Mama Madison: It's good to have birthing options

One size does not fit all

My obstetrician's office for pregnancy number one was located on an upper floor of a swanky downtown Chicago high rise -- the Playboy Building, no less (I always thought there was something kind of comical about this given the amount of times I disrobed there). The practice though was geared less towards Bunnies and more towards no-nonsense, professional mothers-to-be. Efficiency was the name of the game. During those nine months I saw an ever-changing rotation of doctors who began discussing episiotomies, epidurals, and planned inductions before I was even showing.

My son's subsequent birth in a major teaching hospital was relatively easy, but, truth be told, felt much more like a clinical procedure than the dizzyingly beautiful "experience" my personal newsstand of pregnancy magazines had led me to believe childbirth could be.

I'm pretty sure though if I'd asked my doctors about constructing a birth plan that felt a little more "natural," they'd have recommended I lay off the Laura Ingalls Wilder books. As far as their medical practice was concerned, that kind of stuff went out with covered wagons.

Things didn't change a whole lot with the birth of my second son. We were in Madison by now, and I had become aware for the first time of things like the Bradley Method, doulas and water births. But when it came time to pick a practice and location for his delivery, I took the well-traveled road and went with the UW physicians group and hospital that were covered by my HMO.

In fairness, the Meriter birthing suite where I welcomed my son was way cooler than the separate labor, delivery and recovery rooms I'd experienced in Chicago. My room was bright and sunny and filled with all sorts of shiny, sterile medical equipment tucked away behind hidden doors. It was kind of like giving birth in the Bat Cave.

Then, a few years later, something really cool happened. My adored across-the-street neighbor gave birth, on purpose, at home. She labored and delivered in the privacy of her own bedroom attended by her midwife, husband and two older children.

When I went to visit her and her newborn baby girl the next day she seemed unusually relaxed and happy as she sat, a mere twelve hours post partum, in her own rocking chair, wearing her own clothes in her own living room. Yes, it was a little house. But it most certainly wasn't on the prairie.
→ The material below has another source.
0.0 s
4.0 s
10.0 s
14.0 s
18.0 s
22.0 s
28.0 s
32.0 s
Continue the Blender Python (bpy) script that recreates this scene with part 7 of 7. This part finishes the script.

So when I got pregnant with baby number three a few months later, I decided to give the UW Midwives a try. No, I wasn't looking for a home birth (which they don't offer, and besides,I was kind of concerned with who cleans up after delivery--it's a pretty messy business). But I liked the idea of a more personalized birth experience than I'd had in the past. And the practice didn't disappoint. The providers took time with me, patiently answering my questions on chromosomal testing, maternal nutrition and the possibility of a drug free birth.
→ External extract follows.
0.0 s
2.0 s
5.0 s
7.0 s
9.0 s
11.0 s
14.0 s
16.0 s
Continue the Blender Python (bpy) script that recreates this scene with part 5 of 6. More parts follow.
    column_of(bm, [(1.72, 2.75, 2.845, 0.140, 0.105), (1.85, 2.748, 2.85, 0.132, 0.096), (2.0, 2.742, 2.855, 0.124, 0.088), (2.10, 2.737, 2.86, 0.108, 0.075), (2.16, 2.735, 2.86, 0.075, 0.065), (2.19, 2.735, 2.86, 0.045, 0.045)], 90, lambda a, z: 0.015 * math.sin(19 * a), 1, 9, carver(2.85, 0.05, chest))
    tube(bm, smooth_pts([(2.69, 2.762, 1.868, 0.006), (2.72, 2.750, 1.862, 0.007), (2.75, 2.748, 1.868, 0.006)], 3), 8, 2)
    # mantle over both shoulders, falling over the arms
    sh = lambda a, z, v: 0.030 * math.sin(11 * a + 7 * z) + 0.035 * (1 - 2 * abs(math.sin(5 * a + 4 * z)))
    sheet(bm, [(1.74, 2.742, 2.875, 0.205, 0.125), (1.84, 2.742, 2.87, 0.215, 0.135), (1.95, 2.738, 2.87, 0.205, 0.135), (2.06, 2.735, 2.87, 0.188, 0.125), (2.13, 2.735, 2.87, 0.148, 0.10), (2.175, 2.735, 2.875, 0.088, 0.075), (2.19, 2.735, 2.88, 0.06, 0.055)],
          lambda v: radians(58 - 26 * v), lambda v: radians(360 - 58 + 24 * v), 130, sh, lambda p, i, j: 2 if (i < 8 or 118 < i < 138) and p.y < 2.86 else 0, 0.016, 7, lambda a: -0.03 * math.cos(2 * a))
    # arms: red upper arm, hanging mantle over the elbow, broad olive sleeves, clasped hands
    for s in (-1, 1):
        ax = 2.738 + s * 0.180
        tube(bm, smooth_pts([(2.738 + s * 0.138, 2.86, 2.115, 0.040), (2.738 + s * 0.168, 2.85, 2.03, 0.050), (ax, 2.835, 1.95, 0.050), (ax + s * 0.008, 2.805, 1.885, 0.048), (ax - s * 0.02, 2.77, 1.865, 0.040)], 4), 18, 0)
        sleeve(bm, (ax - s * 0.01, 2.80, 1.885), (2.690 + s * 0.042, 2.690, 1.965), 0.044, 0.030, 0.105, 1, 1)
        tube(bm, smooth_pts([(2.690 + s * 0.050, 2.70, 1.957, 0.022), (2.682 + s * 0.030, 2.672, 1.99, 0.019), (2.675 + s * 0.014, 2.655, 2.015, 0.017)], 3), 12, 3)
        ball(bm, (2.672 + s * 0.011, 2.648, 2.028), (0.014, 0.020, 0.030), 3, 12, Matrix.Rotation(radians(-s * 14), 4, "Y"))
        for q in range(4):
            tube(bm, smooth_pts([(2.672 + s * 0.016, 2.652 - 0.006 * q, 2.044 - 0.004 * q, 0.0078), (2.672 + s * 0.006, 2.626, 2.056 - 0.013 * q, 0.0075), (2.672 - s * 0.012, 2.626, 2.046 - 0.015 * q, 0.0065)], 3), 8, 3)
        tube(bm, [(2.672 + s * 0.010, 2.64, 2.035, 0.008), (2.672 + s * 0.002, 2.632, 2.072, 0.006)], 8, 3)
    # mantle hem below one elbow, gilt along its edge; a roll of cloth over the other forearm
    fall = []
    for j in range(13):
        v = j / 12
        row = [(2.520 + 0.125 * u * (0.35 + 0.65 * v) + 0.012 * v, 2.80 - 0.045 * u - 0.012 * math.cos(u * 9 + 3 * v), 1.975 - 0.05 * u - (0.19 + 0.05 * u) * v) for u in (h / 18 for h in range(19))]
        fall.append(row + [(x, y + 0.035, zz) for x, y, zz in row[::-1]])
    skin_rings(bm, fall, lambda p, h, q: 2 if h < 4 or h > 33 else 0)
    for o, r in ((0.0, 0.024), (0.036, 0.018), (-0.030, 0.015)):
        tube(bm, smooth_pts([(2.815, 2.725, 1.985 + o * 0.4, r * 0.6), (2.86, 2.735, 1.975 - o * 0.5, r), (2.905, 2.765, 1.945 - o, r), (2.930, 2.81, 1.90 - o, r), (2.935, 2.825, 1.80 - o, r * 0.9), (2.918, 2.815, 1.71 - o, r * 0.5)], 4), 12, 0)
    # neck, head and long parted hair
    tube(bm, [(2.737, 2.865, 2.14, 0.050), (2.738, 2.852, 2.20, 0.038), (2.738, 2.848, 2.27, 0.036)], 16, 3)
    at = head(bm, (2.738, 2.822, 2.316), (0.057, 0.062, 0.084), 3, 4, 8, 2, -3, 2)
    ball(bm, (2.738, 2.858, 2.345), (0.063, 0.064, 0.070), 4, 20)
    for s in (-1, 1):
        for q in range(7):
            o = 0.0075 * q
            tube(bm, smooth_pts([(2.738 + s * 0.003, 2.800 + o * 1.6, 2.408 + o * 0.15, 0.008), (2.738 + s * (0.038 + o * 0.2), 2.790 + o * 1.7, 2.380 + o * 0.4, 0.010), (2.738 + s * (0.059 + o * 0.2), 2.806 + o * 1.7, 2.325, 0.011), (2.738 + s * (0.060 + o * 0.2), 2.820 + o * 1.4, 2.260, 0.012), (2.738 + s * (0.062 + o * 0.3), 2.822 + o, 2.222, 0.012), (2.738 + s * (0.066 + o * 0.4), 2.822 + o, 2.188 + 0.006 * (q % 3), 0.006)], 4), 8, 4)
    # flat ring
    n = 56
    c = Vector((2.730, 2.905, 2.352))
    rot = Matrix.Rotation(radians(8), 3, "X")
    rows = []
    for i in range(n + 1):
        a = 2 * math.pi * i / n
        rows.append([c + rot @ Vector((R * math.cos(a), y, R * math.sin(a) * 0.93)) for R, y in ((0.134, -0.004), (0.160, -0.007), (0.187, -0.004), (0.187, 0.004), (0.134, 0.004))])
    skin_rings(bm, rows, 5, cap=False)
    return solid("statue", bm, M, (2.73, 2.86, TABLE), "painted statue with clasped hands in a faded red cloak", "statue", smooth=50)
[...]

My daughter's entry into the world, also in a Meriter suite, felt entirely different this time. My delivering midwife played calming music and lit a candle. She stayed with me the whole time and offered a back massage. And my daughter came more quickly and easily than my other two had, likely because I didn't have an epidural.

Now, I try not to play favorites with my kids. But there's little question that number three was my favorite pregnancy and delivery.

And who knows where a pregnancy number four (no, not happening) might have led?

So I felt nothing but sad this past week when I heard the news that the Madison Birth Center (http://www.madisonbirthcenter.com) in Middleton would be closing its doors in November. Because I fully understand, three childbirths later, that there are alternatives to a traditional hospital labor and delivery. And now, many Madison moms-to-be who would have loved to have met their baby for the first time at either the Center's state-of-the-art, yet warm and inviting, birth space or in the comfort of their own homes, will be missing out on a high quality option.

And all, it seems, due to Madison area HMOs' refusal to cover care there. No, I wouldn't have expected my doctors from the Playboy Building to understand why a healthy woman might not want to deliver her baby in hyper clinical setting.

But I guess I would have expected the health care community in progressive Madison to more readily embrace the change. Their decision to deny coverage just seems so old fashioned. Maybe we haven't come such a long way from the covered wagons, after all.